In #145 @ochafik added the Bun-specific binaries to fix a Powershell-specific issue. These contributes the majority of MBs, 57 MB on MacOS, 401 MB on Linux (based on pkg-size.dev output).
In #73 @ochafik added Rollup-specific binaries to fix an npm CLI issue that affects installing the examples. The size added here is smaller, around 1.7 MB, but that's still a lot given that it is not used at all in the package.
To Reproduce
Steps to reproduce the behavior:
mkdir ext-apps-depscd ext-apps-depsnpm init --yesnpm install -S @modelcontextprotocol/ext-appsdu -sh node_modules
Expected behavior
Bun and rollup not being installed, depending the package not adding more than ~5 MBs.
Proposed Solution
It seems to me, that with the examples, this repo is actually a monorepo with multiple packages, which is also evident by the workspace configuration in the root package.json. However the main @modelcontextprotocol/ext-apps package is in fact also the whole repository, because it is also the root package. I'd heavily recommend separating the main package out more clearly, so it lives in its own directory within the repo. That way, example applications and packages cannot taint each other. You can still use the root (now private) package.json to keep dependencies in sync and to fix the npm CLI bug with Rollup. Additionally you can have a clear separation between scripts used for developing and building the package and scripts that consumers of the package should run on installation (which is likely none).
This setup is how monorepos are usually structured and most teams have successs with this.
Based on my limited understanding of this repository, it seems that all the scripts in the root package.json are meant for development of the package, in this repo, and are not actually meant to run when consumers of the package installs the package. However they are still included in the main package's package.json (because it is the root), which is what's causing these troubles and is invalid according to npm spec, because the scripts points to files that are not distributed in the final package.

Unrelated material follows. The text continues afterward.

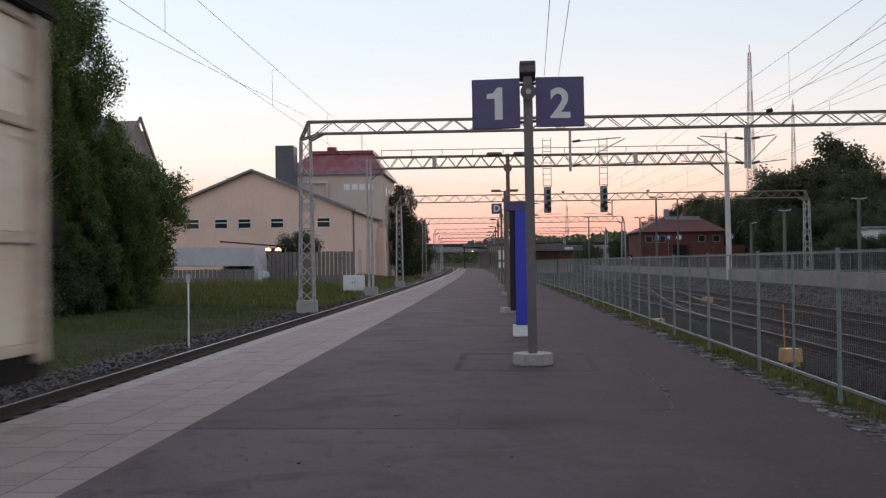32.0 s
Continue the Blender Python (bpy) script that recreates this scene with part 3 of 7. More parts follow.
def stones(name, label, n, spots, size, mat, seed, zf):
    """Loose stones as one mesh: squashed, jittered blocks."""
    rnd = np.random.RandomState(seed)
    base = np.array([(0.8, 0.8, 0.6), (-0.8, 0.8, 0.6), (-0.8, -0.8, 0.6), (0.8, -0.8, 0.6), (1, 1, -0.8), (-1, 1, -0.8), (-1, -1, -0.8), (1, -1, -0.8)], float) * 0.75
    tri = np.array([(0, 1, 2), (0, 2, 3), (0, 4, 5), (0, 5, 1), (1, 5, 6), (1, 6, 2), (2, 6, 7), (2, 7, 3), (3, 7, 4), (3, 4, 0)])
    c = spots(rnd, n)
    s = size[0] + (size[1] - size[0]) * rnd.rand(n, 1, 1) ** 2
    v = (base[None] * (0.65 + 0.6 * rnd.rand(n, 8, 1)) * (0.6 + 0.8 * rnd.rand(n, 1, 3))) * s * np.array([1, 1, 0.7])
    a = rnd.rand(n) * 6.28
    rot = np.zeros((n, 3, 3))
    rot[:, 0, 0], rot[:, 0, 1], rot[:, 1, 0], rot[:, 1, 1], rot[:, 2, 2] = np.cos(a), -np.sin(a), np.sin(a), np.cos(a), 1
    v = np.einsum("nij,nkj->nki", rot, v) + np.stack([c[:, 0] - c[:, 1] ** 2 / (2 * RADIUS), c[:, 1], zf(c)], 1)[:, None]
    f = (tri[None] + 8 * np.arange(n)[:, None, None]).reshape(-1, 3)
    me = bpy.data.meshes.new(name)
    me.from_pydata(v.reshape(-1, 3).tolist(), [], f.tolist())
    me.materials.append(mat)
    return tagged(new(name, me), label, "stones", kind="stuff")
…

Looking specifically at the Powershell bug, it's caused by the package consumer's environment running the build script of this package (for whatever reason?), running npm run generate:schemas && bun build.bun.ts which doesn't seem like any consumers should ever do?
Additionally I'd recommend switching over to pnpm as it has greater monorepo package management, but it's a more opinionated discussion with more trade offs, so feel free to ignore that.
If you agree with my proposal, I'd be happy to contribute it. However it would result in significant changes due to the files moving around, so it needs to be coordinated with other work to cause minimal friction in terms of merge conflicts, etc.